— begin Data provided —

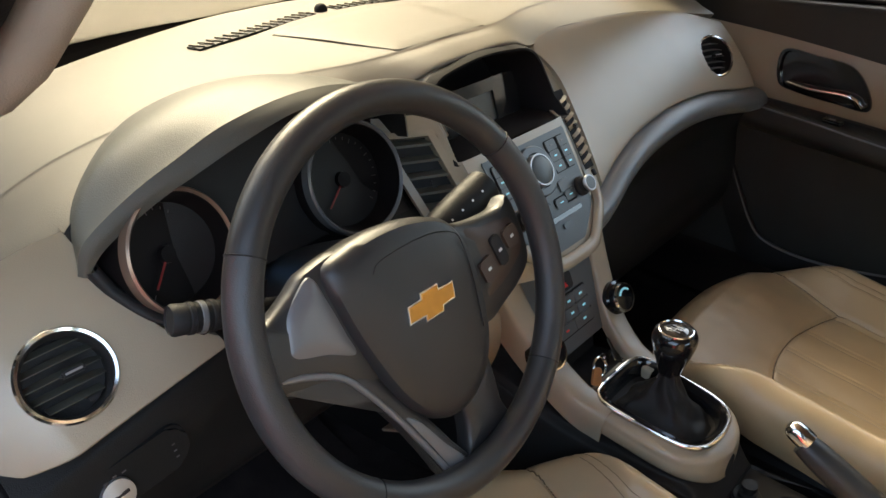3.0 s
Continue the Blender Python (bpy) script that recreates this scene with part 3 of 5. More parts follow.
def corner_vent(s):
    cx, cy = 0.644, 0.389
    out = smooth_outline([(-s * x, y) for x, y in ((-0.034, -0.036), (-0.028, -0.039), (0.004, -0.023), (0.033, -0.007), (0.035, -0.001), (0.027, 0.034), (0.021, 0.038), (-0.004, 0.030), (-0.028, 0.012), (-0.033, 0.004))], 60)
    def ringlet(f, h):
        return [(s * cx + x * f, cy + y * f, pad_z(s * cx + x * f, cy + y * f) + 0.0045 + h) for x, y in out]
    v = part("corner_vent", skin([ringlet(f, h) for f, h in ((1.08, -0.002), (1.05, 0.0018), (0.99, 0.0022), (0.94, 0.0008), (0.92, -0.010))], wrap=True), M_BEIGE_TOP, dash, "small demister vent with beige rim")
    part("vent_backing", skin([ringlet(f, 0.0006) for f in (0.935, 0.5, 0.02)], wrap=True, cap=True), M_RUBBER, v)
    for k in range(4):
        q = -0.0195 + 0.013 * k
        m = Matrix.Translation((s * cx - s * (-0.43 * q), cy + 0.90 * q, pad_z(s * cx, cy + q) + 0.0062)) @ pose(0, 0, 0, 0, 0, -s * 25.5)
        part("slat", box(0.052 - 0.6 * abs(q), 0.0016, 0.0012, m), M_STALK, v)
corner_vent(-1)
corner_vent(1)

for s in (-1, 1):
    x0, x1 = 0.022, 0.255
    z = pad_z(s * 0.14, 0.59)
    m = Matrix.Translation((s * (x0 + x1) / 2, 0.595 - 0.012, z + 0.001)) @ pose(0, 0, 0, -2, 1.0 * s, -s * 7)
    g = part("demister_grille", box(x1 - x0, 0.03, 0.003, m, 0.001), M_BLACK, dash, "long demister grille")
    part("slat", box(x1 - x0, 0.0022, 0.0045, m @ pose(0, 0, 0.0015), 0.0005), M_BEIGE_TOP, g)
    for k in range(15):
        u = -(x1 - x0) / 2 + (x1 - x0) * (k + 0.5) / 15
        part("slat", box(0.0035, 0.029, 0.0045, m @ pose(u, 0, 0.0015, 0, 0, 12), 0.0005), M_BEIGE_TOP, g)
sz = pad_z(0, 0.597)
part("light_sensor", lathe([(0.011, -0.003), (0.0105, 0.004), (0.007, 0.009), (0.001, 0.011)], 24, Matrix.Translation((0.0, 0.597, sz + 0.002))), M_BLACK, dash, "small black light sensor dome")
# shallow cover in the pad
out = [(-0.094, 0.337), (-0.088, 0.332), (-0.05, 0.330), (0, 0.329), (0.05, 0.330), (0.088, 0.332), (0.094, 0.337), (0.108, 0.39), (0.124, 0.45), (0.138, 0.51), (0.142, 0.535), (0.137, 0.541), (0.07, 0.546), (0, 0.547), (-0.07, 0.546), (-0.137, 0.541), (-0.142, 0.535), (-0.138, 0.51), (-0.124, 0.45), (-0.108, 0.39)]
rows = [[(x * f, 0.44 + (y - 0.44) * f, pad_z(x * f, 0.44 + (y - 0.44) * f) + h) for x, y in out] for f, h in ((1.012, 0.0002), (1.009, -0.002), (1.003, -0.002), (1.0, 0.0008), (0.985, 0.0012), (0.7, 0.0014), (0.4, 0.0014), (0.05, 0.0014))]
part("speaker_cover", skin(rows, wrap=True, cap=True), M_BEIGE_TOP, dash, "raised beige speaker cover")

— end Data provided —

Exercise aim
Pictures are excluded; copy all other data exactly as shown.

Solved problem
3.0 s
Continue the Blender Python (bpy) script that recreates this scene with part 3 of 5. More parts follow.
def corner_vent(s):
    cx, cy = 0.644, 0.389
    out = smooth_outline([(-s * x, y) for x, y in ((-0.034, -0.036), (-0.028, -0.039), (0.004, -0.023), (0.033, -0.007), (0.035, -0.001), (0.027, 0.034), (0.021, 0.038), (-0.004, 0.030), (-0.028, 0.012), (-0.033, 0.004))], 60)
    def ringlet(f, h):
        return [(s * cx + x * f, cy + y * f, pad_z(s * cx + x * f, cy + y * f) + 0.0045 + h) for x, y in out]
    v = part("corner_vent", skin([ringlet(f, h) for f, h in ((1.08, -0.002), (1.05, 0.0018), (0.99, 0.0022), (0.94, 0.0008), (0.92, -0.010))], wrap=True), M_BEIGE_TOP, dash, "small demister vent with beige rim")
    part("vent_backing", skin([ringlet(f, 0.0006) for f in (0.935, 0.5, 0.02)], wrap=True, cap=True), M_RUBBER, v)
    for k in range(4):
        q = -0.0195 + 0.013 * k
        m = Matrix.Translation((s * cx - s * (-0.43 * q), cy + 0.90 * q, pad_z(s * cx, cy + q) + 0.0062)) @ pose(0, 0, 0, 0, 0, -s * 25.5)
        part("slat", box(0.052 - 0.6 * abs(q), 0.0016, 0.0012, m), M_STALK, v)
corner_vent(-1)
corner_vent(1)

for s in (-1, 1):
    x0, x1 = 0.022, 0.255
    z = pad_z(s * 0.14, 0.59)
    m = Matrix.Translation((s * (x0 + x1) / 2, 0.595 - 0.012, z + 0.001)) @ pose(0, 0, 0, -2, 1.0 * s, -s * 7)
    g = part("demister_grille", box(x1 - x0, 0.03, 0.003, m, 0.001), M_BLACK, dash, "long demister grille")
    part("slat", box(x1 - x0, 0.0022, 0.0045, m @ pose(0, 0, 0.0015), 0.0005), M_BEIGE_TOP, g)
    for k in range(15):
        u = -(x1 - x0) / 2 + (x1 - x0) * (k + 0.5) / 15
        part("slat", box(0.0035, 0.029, 0.0045, m @ pose(u, 0, 0.0015, 0, 0, 12), 0.0005), M_BEIGE_TOP, g)
sz = pad_z(0, 0.597)
part("light_sensor", lathe([(0.011, -0.003), (0.0105, 0.004), (0.007, 0.009), (0.001, 0.011)], 24, Matrix.Translation((0.0, 0.597, sz + 0.002))), M_BLACK, dash, "small black light sensor dome")
# shallow cover in the pad
out = [(-0.094, 0.337), (-0.088, 0.332), (-0.05, 0.330), (0, 0.329), (0.05, 0.330), (0.088, 0.332), (0.094, 0.337), (0.108, 0.39), (0.124, 0.45), (0.138, 0.51), (0.142, 0.535), (0.137, 0.541), (0.07, 0.546), (0, 0.547), (-0.07, 0.546), (-0.137, 0.541), (-0.142, 0.535), (-0.138, 0.51), (-0.124, 0.45), (-0.108, 0.39)]
rows = [[(x * f, 0.44 + (y - 0.44) * f, pad_z(x * f, 0.44 + (y - 0.44) * f) + h) for x, y in out] for f, h in ((1.012, 0.0002), (1.009, -0.002), (1.003, -0.002), (1.0, 0.0008), (0.985, 0.0012), (0.7, 0.0014), (0.4, 0.0014), (0.05, 0.0014))]
part("speaker_cover", skin(rows, wrap=True, cap=True), M_BEIGE_TOP, dash, "raised beige speaker cover")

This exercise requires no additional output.